Payments are the part of ecommerce that feels intimidating and technical, so it often gets the least thought. That's a mistake — the options you offer, and how smoothly they work, directly affect how many shoppers complete their purchase. Here's a plain guide to how online payments work, what they cost, and what to offer.

How online payments actually work

When someone pays on your store, a payment gateway (like Stripe) securely handles the card details and processing, and the money lands in your account a little later. You don't touch or store the card details yourself — the gateway handles the sensitive, regulated part. Modern platforms make setting this up far simpler than it sounds.

The main options to know

  • Card payments (via Stripe or similar) — the backbone; accept all major cards smoothly.
  • PayPal — trusted by many shoppers who prefer not to enter card details.
  • Apple Pay / Google Pay — fast, one-tap checkout, especially on mobile.
  • Buy-now-pay-later (Klarna, Clearpay) — can lift conversion for bigger purchases, at a cost.

The fees

Most gateways charge a small percentage plus a few pence per transaction — commonly around 1.5%–3% depending on the provider and card. Some platforms add their own fee on top if you don't use their preferred processor. Fees are a normal cost of selling online; the thing to avoid is paying several overlapping ones without realising.

What to offer

For most stores, cards plus one or two of PayPal, Apple Pay and Google Pay cover the vast majority of shoppers. Match the options to your customers rather than offering everything — too many choices can clutter checkout, too few can lose sales. On mobile, the one-tap wallets (Apple/Google Pay) are especially worth having.

Keep it secure and smooth

Whatever you offer, checkout must be secure (HTTPS, a reputable gateway) and smooth. Every extra field or step loses a few more buyers, so keep it lean, offer guest checkout, and be upfront about total costs before the final click. Payment is where hard-won interest converts to revenue — it's worth getting right.

Common questions

What payment methods should my online store accept?
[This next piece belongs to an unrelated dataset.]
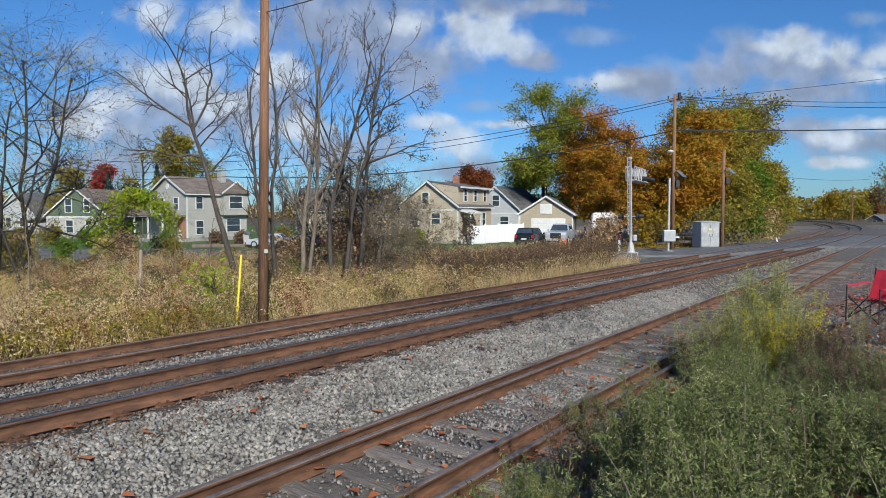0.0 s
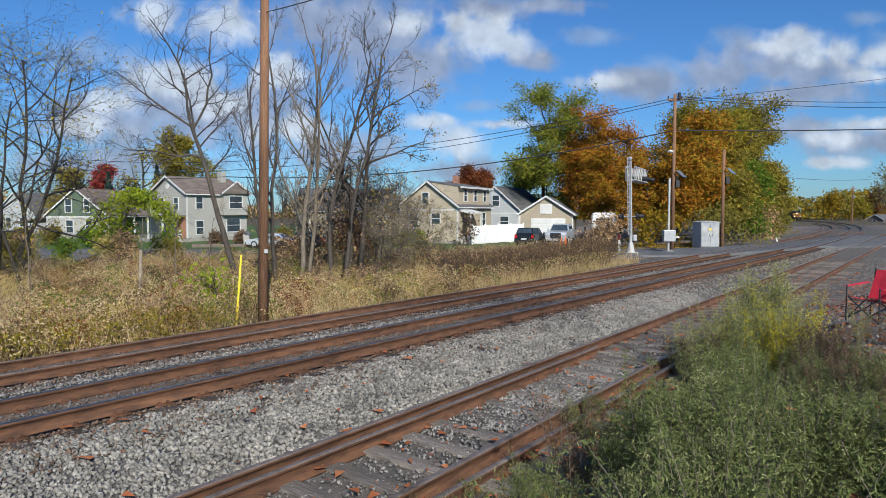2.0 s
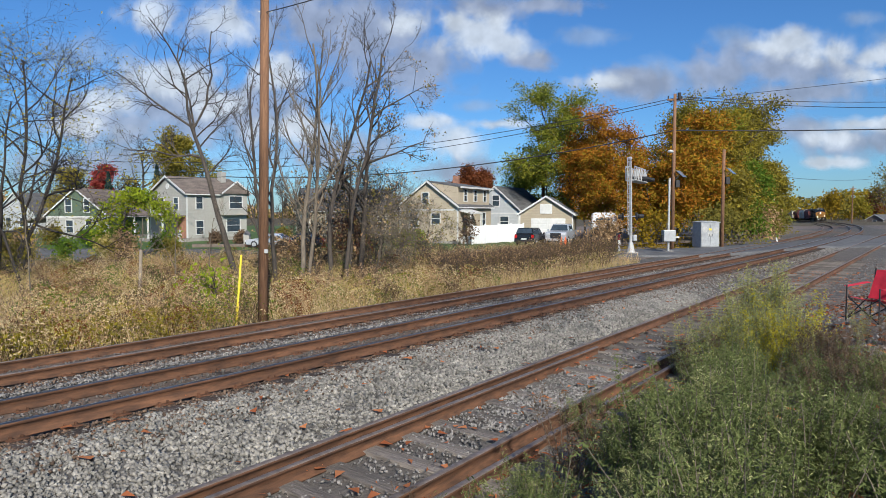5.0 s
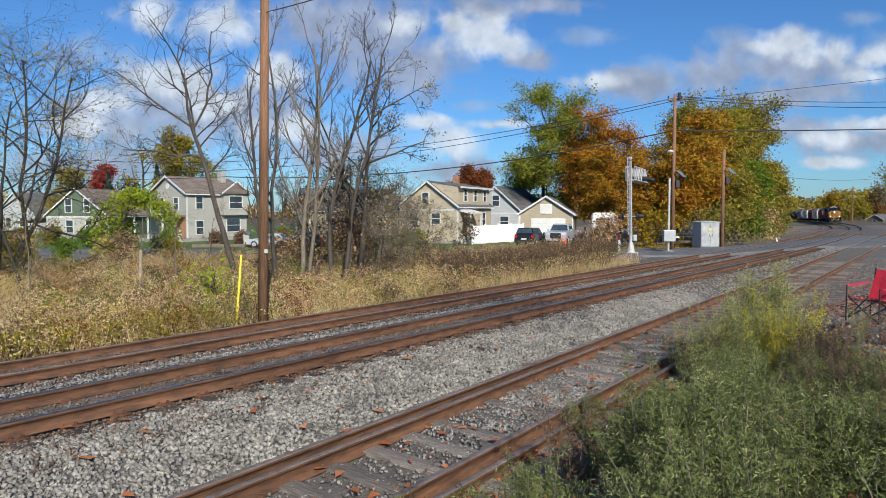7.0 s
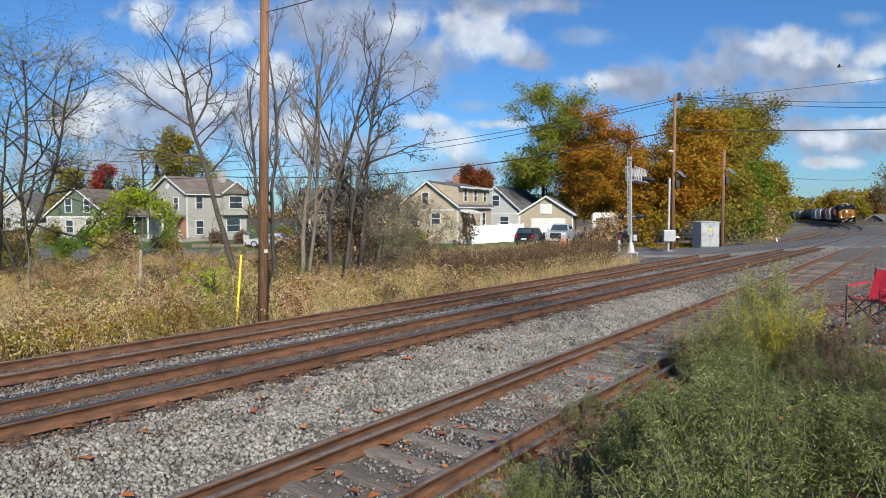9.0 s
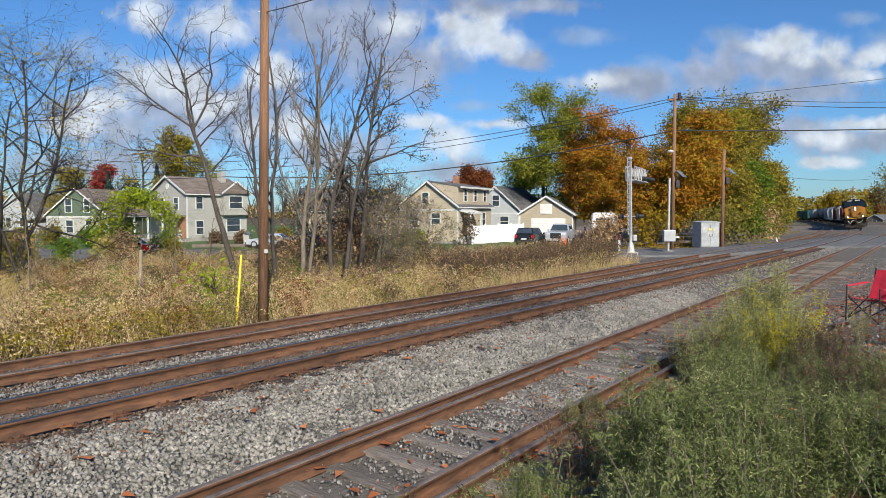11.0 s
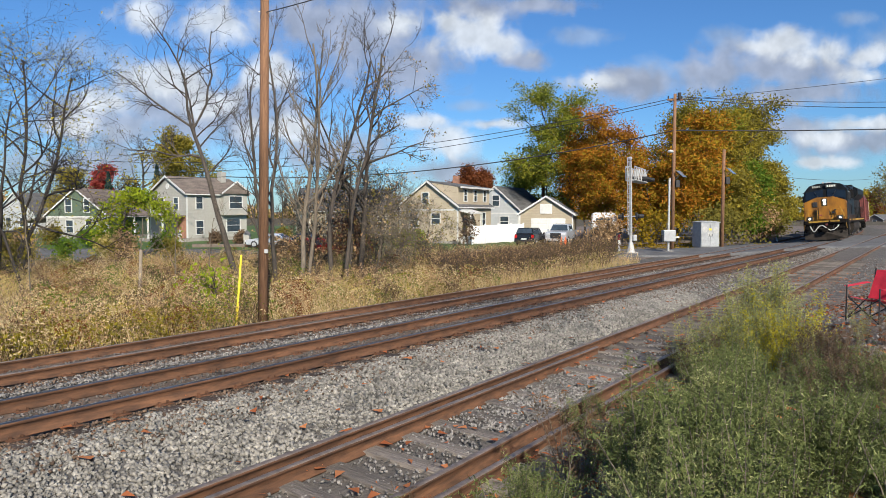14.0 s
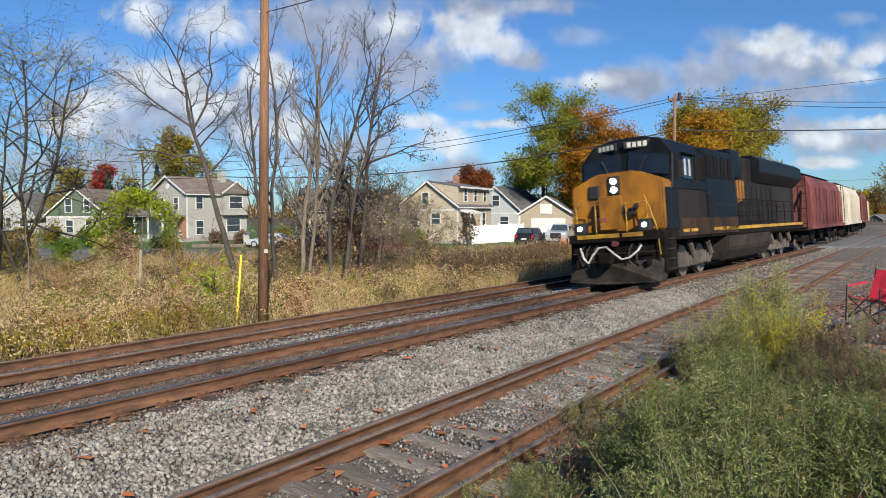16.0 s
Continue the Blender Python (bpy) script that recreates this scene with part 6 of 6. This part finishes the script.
# sparse trees on the bank behind the viewpoint, whose shade falls on the stone
for x, y, h, n, sd in ((-3.4, -9.5, 8.5, 420, 401), (-6.5, -7.0, 9.0, 420, 402), (6.0, -0.8, 11.5, 1500, 403)):
    make_tree("bank_tree", "sparse tree on the bank keeping a few leaves", at(x, y), (0.05, 0.05, 1), h, 0.05 if n > 1000 else 0.14, 3, M["bark"], LEAF["olive"], n, 0.13, 0.9 if n > 1000 else 0.4, seed=sd, kids=5, spread=0.8, up=0.08, first=0.68 if n > 1000 else 0.3, ratio=0.4 if n > 1000 else 0.55)


# ---- what moves ----
def front_at(t):
    """How far along the line the locomotive's nose is."""
    dt = 16.0 - t
    return 15.6 + 20.18 * dt + 0.145 * dt * dt


def on_track(s_front, s_back):
    xa, ya, za, _ = along(s_front)
    xb, yb, zb, _ = along(s_back)
    turn = math.degrees(math.atan2(-(xa - xb), ya - yb))
    tilt = math.degrees(math.atan2(za - zb, math.hypot(xa - xb, ya - yb)))
    return pose(xa, ya, za + 0.065, tilt, 4.9, turn)


def motions():
    street = [(0, -110, 64.3), (8, -52, 60.9), (11.3, -27, 59.7), (11.8, -24, 59.6), (12.5, -19.4, 59.2), (13, -16.4, 58.9), (13.5, -14, 58.6), (14, -10.8, 58.2), (14.5, -8, 57.5),
              (15, -6.4, 56.9), (15.5, -5.4, 56.5), (16, -4.7, 56.2)]
    walk(red_car, [(t, pose(x, y, gz(x, y) + 0.06, 0, 0, -90 - (3 if t < 13.5 else 14))) for t, x, y in street])
    for ob, far in ((cloud_wisps, FAR + 20), (cloud_grey, FAR + 10), (cloud_white, FAR)):
        walk(ob, [(0, pose(22, far, 2.33)), (16, pose(-26, far, 2.33))])
    for k, ob in enumerate(SWAY):
        m = ob.matrix_basis.copy()
        rows, n = [], 17
        for i in range(n):
            t = i * 1.0
            rows.append((t, m @ pose(0, 0, 0, 2.2 * math.sin(t * 1.3 + k), 2.6 * math.sin(t * 1.7 + k * 2.1), 0)))
        walk(ob, rows)
    walk(bird, [(0, pose(60, 60, 24, 0, 0, 70)), (8.6, pose(38.5, 60, 15.2, 0, 0, 70)), (9.0, pose(36.2, 60, 15.55, 0, 12, 70)), (9.4, pose(33.8, 60, 17.5, 0, -10, 70)), (12, pose(18, 60, 46, 0, 0, 70)), (16, pose(-10, 60, 70, 0, 0, 70))])
    times = [k * 0.5 for k in range(33)]
    for ob, behind, length in CONSIST:
        walk(ob, [(t, on_track(front_at(t) + behind, front_at(t) + behind + length)) for t in times])


motions()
For most stores, card payments plus one or two of PayPal, Apple Pay and Google Pay cover the vast majority of shoppers. Match the options to your customers rather than adding everything. On mobile especially, one-tap wallets like Apple Pay and Google Pay can noticeably improve checkout completion.

How much do payment gateways charge?

Typically a small percentage plus a few pence per transaction — often around 1.5% to 3%, depending on the provider and card type. Some platforms add an extra fee if you don't use their preferred processor, so it's worth checking you're not paying overlapping charges. The fees are a normal cost of selling online.
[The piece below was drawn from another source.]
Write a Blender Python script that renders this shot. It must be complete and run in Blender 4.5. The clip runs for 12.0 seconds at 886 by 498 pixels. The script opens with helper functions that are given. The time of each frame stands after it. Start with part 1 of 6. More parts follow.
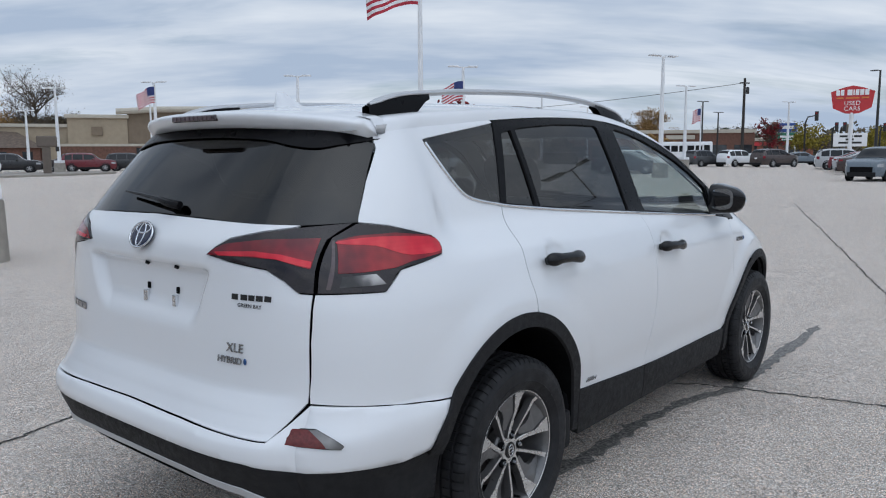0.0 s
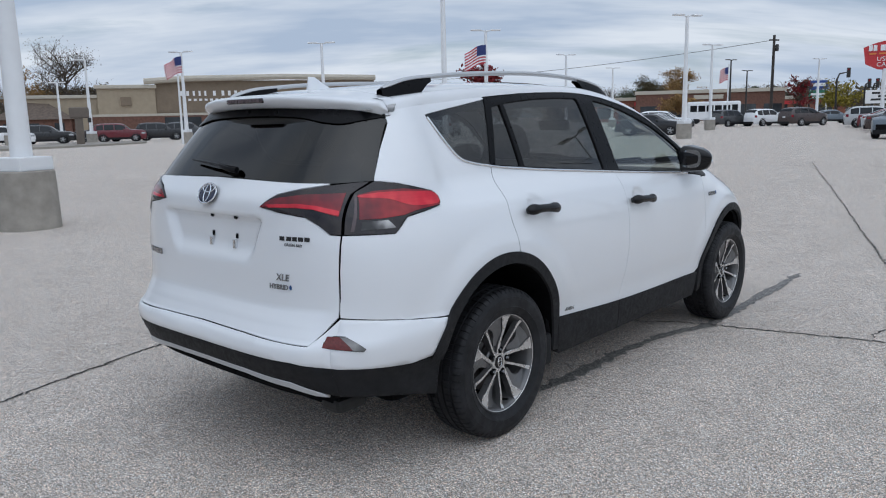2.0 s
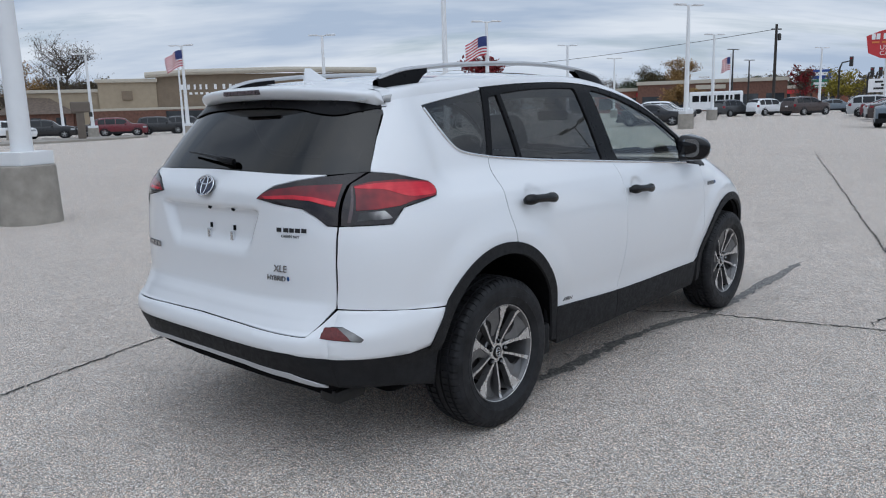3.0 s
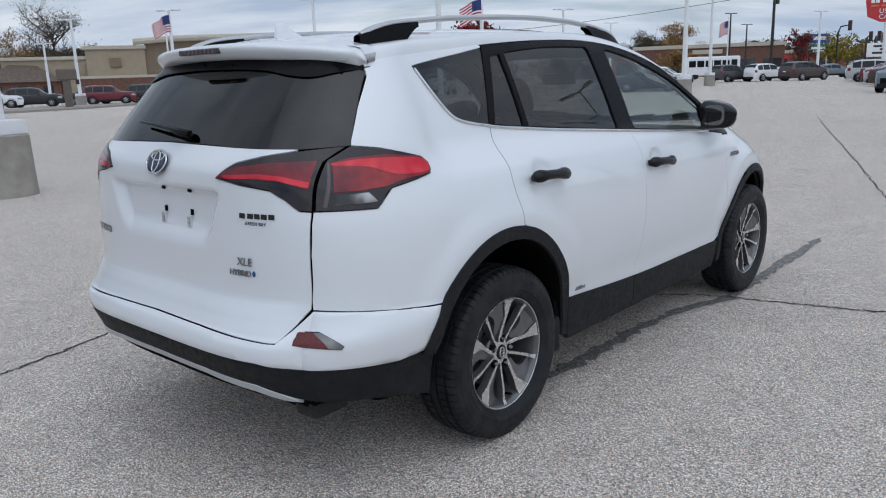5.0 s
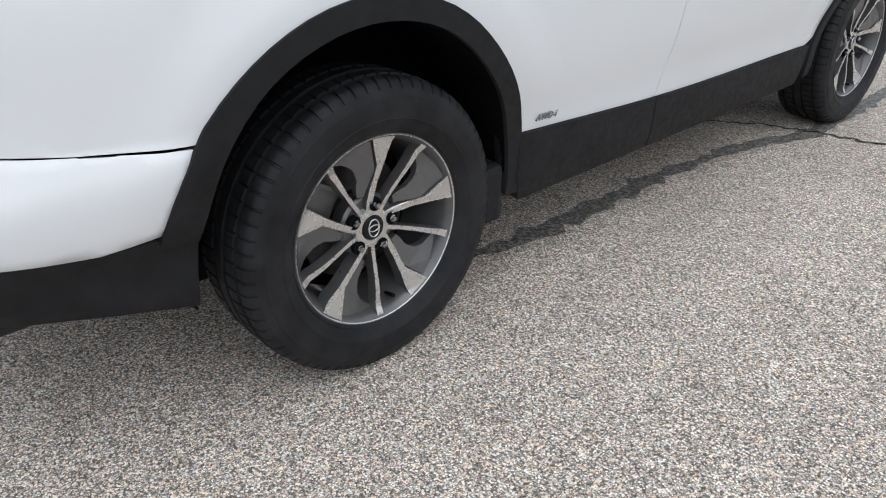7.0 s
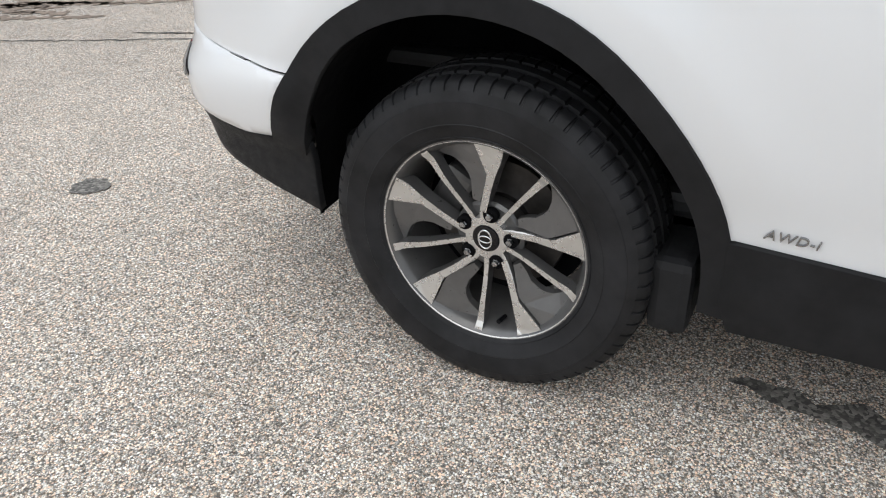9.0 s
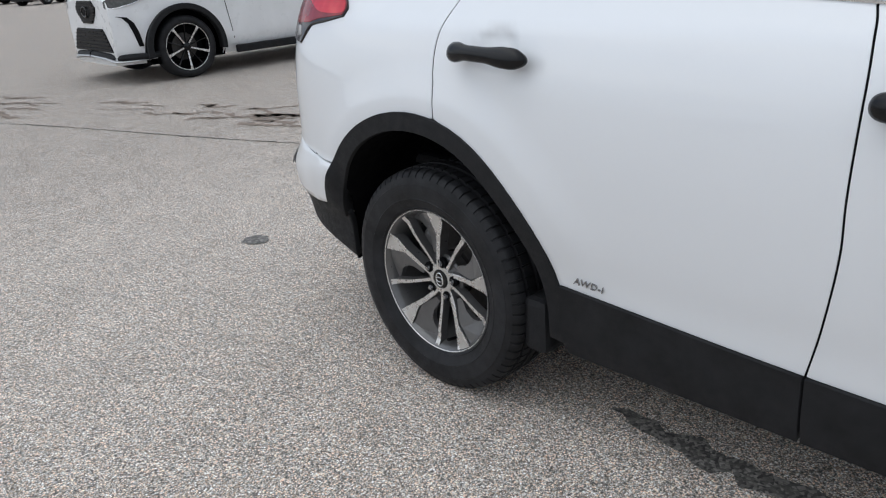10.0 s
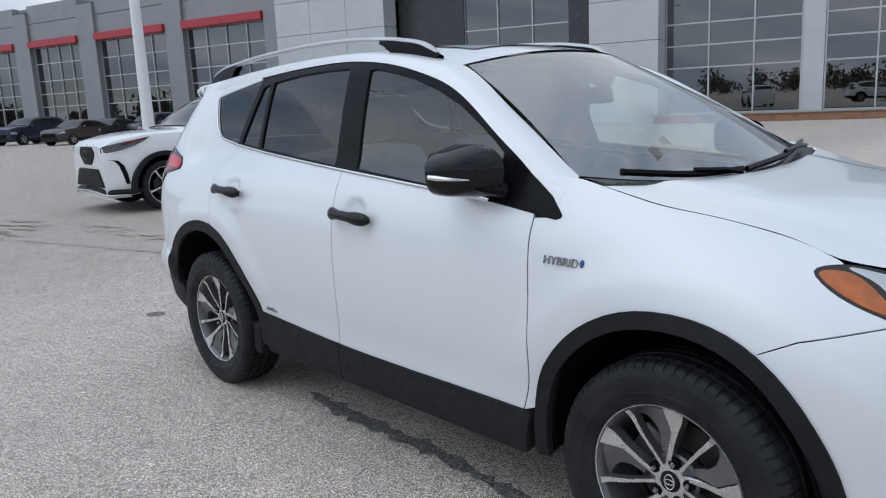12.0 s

Is it safe to take card payments on my website?

Yes, when you use a reputable payment gateway like Stripe or PayPal, which handle the sensitive card data securely so you never store it yourself. Combined with HTTPS on your site, this keeps payments safe and compliant. You get the money; the gateway handles the regulated, risky part.

Do I need PayPal as well as card payments?

Not strictly, but offering it alongside cards can win sales from shoppers who trust PayPal or prefer not to enter card details on a site. The general rule is to offer the methods your customers expect — for many UK stores, that means cards plus PayPal and a mobile wallet or two.